* Problem
Check every line below for the string "category", and copy the lines that contain it.

● ● ● ●

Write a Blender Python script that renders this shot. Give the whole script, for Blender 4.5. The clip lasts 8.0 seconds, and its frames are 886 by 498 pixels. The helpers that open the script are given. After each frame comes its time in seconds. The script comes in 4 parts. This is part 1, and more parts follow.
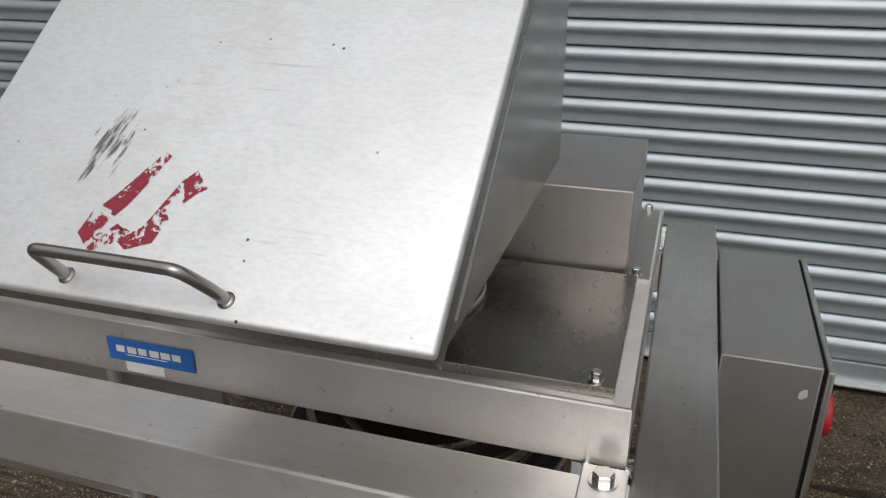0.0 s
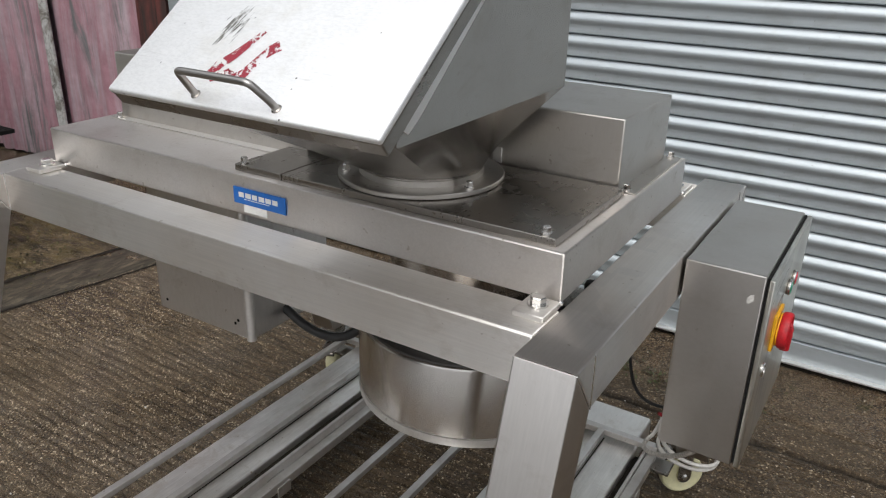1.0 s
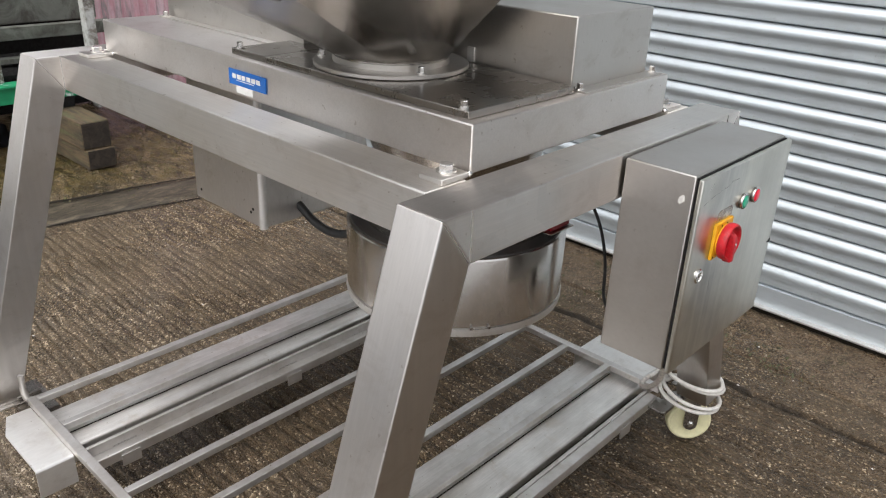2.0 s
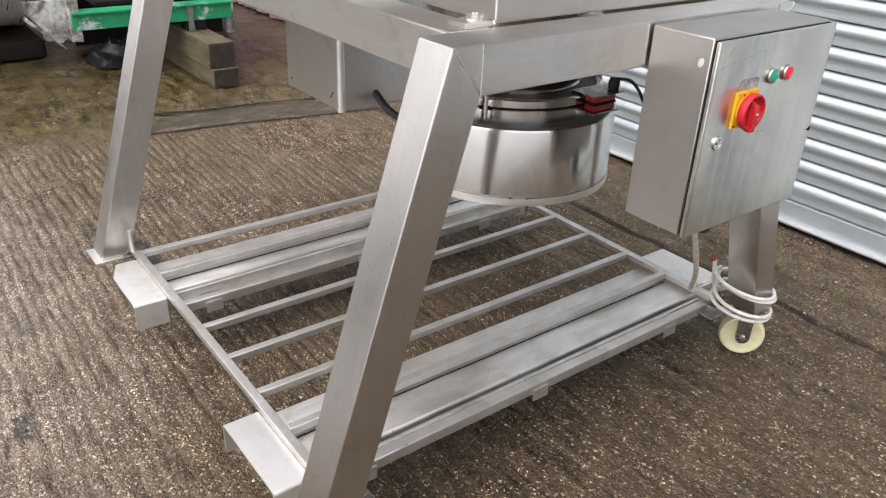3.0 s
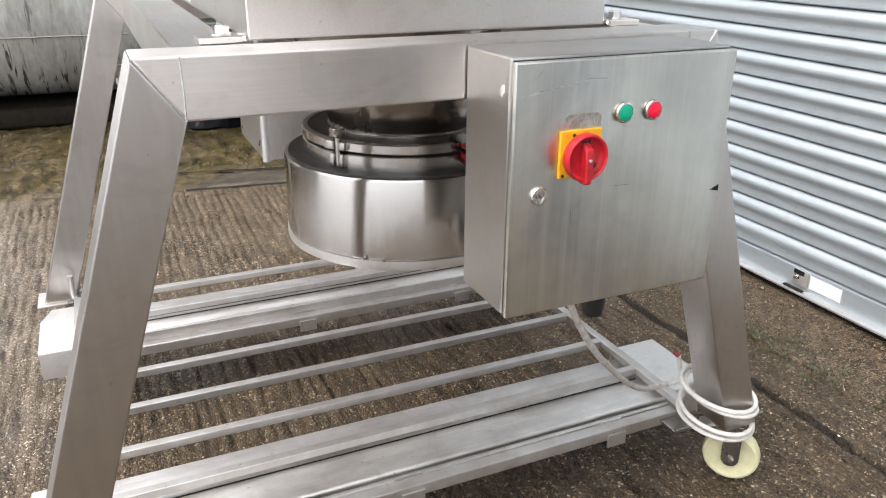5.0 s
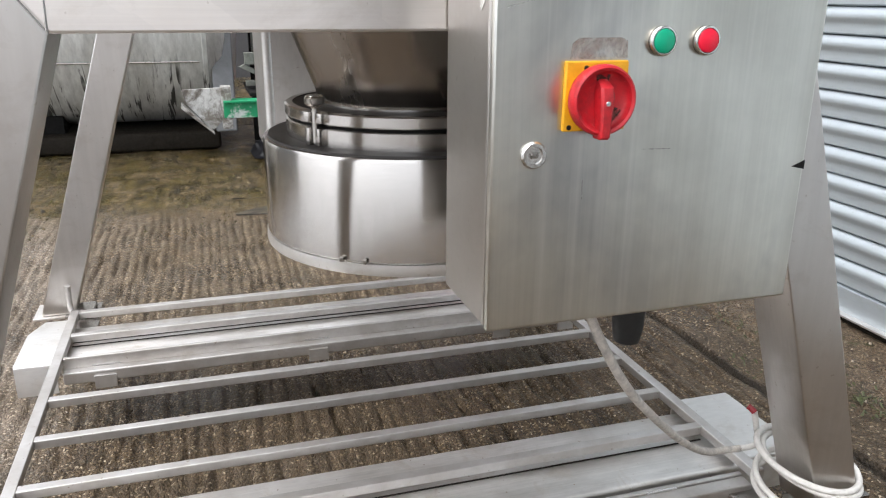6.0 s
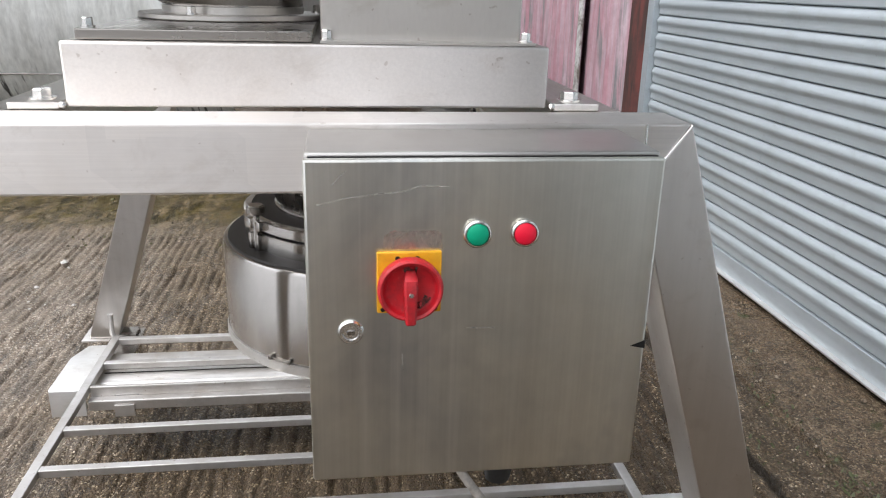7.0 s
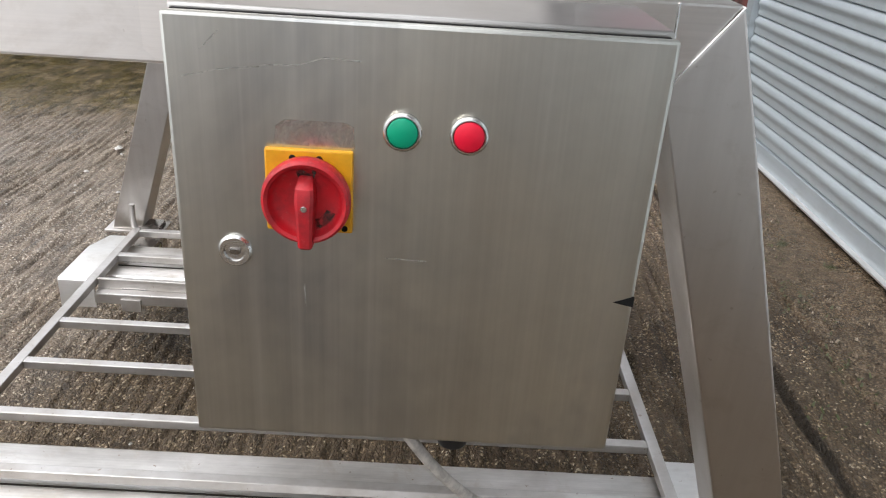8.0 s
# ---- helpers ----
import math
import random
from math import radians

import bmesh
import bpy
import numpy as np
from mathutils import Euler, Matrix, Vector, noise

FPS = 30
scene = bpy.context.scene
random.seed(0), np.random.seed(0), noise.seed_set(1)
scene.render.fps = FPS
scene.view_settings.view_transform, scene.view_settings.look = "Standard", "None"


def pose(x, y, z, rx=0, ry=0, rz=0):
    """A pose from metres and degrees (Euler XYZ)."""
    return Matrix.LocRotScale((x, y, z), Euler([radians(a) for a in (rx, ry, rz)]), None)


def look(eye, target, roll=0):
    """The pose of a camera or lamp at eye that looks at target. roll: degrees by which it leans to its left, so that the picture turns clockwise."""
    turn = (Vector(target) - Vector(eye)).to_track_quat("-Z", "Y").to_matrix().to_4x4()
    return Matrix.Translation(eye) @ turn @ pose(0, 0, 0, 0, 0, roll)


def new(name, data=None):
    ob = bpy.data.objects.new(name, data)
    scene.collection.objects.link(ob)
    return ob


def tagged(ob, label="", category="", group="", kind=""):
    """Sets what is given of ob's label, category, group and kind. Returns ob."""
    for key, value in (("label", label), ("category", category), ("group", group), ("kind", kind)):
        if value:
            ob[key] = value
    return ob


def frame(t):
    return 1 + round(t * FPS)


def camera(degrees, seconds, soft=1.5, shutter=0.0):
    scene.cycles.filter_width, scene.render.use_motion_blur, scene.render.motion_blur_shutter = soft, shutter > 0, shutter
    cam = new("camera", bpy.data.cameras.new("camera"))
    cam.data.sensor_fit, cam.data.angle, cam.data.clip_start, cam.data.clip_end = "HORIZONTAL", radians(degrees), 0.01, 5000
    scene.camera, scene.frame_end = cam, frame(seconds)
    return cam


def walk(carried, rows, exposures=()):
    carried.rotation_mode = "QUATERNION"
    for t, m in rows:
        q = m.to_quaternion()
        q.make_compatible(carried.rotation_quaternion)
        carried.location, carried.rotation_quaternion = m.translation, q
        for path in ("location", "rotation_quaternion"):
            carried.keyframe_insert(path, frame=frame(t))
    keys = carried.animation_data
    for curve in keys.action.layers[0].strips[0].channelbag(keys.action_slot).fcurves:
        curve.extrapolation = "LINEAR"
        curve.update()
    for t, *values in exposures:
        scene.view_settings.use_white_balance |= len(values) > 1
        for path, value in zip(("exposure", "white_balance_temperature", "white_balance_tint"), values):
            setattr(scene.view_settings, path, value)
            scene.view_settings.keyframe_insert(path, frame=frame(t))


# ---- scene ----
cam = camera(59.7, 8.0, 1.15)
EXPOSURES = [(0, -0.75, 6460, 10), (0.5, -0.57, 6400, 10), (1.0, -0.12, 6430, 10), (1.2, -0.01, 6430, 10), (2.3, 0.63, 6470, 12), (3.0, 0.83, 6470, 13), (4.0, 1.01, 6430, 12), (4.5, 1.05, 6400, 12), (6.0, 0.93, 6310, 11), (7.0, 0.69, 6250, 11), (8.0, 0.61, 6330, 11)]
PATH = [
    (0, (-0.079, -0.513, 1.608), (-0.637, 1.226, 0.792), -0.4),
    (0.5, (0.076, -0.652, 1.58), (-0.708, 1.012, 0.796), 0.5),
    (1, (0.279, -0.767, 1.558), (-0.689, 0.801, 0.781), 1.3),
    (1.2, (0.371, -0.763, 1.543), (-0.653, 0.77, 0.767), 1.8),
    (2.3, (0.701, -0.67, 1.41), (-0.582, 0.598, 0.547), 2.5),
    (2.5, (0.757, -0.689, 1.39), (-0.562, 0.53, 0.51), 2.6),
    (3, (0.895, -0.7, 1.319), (-0.505, 0.39, 0.396), 2.4),
    (3.5, (1.046, -0.575, 1.297), (-0.429, 0.399, 0.362), 1.9),
    (4, (1.171, -0.37, 1.313), (-0.378, 0.51, 0.403), 1.2),
    (4.5, (1.158, -0.212, 1.298), (-0.457, 0.606, 0.449), 0.9),
    (4.7, (1.115, -0.134, 1.275), (-0.53, 0.662, 0.464), 0.7),
    (5.8, (0.815, 0.132, 1.007), (-0.975, 0.758, 0.372), 0.4),
    (6, (0.823, 0.19, 1.014), (-0.991, 0.755, 0.389), 0.4),
    (6.5, (0.869, 0.342, 1.143), (-0.996, 0.717, 0.524), 0.6),
    (7, (0.883, 0.485, 1.213), (-0.99, 0.741, 0.561), 1.4),
    (7.5, (0.806, 0.572, 1.153), (-1.05, 0.717, 0.423), 2.4),
    (8, (0.698, 0.646, 1.142), (-1.107, 0.676, 0.28), 3.7),
]
walk(cam, [(t, look(eye, target, roll)) for t, eye, target, roll in PATH], EXPOSURES)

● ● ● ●

* Task result
def tagged(ob, label="", category="", group="", kind=""):
    """Sets what is given of ob's label, category, group and kind. Returns ob."""
    for key, value in (("label", label), ("category", category), ("group", group), ("kind", kind)):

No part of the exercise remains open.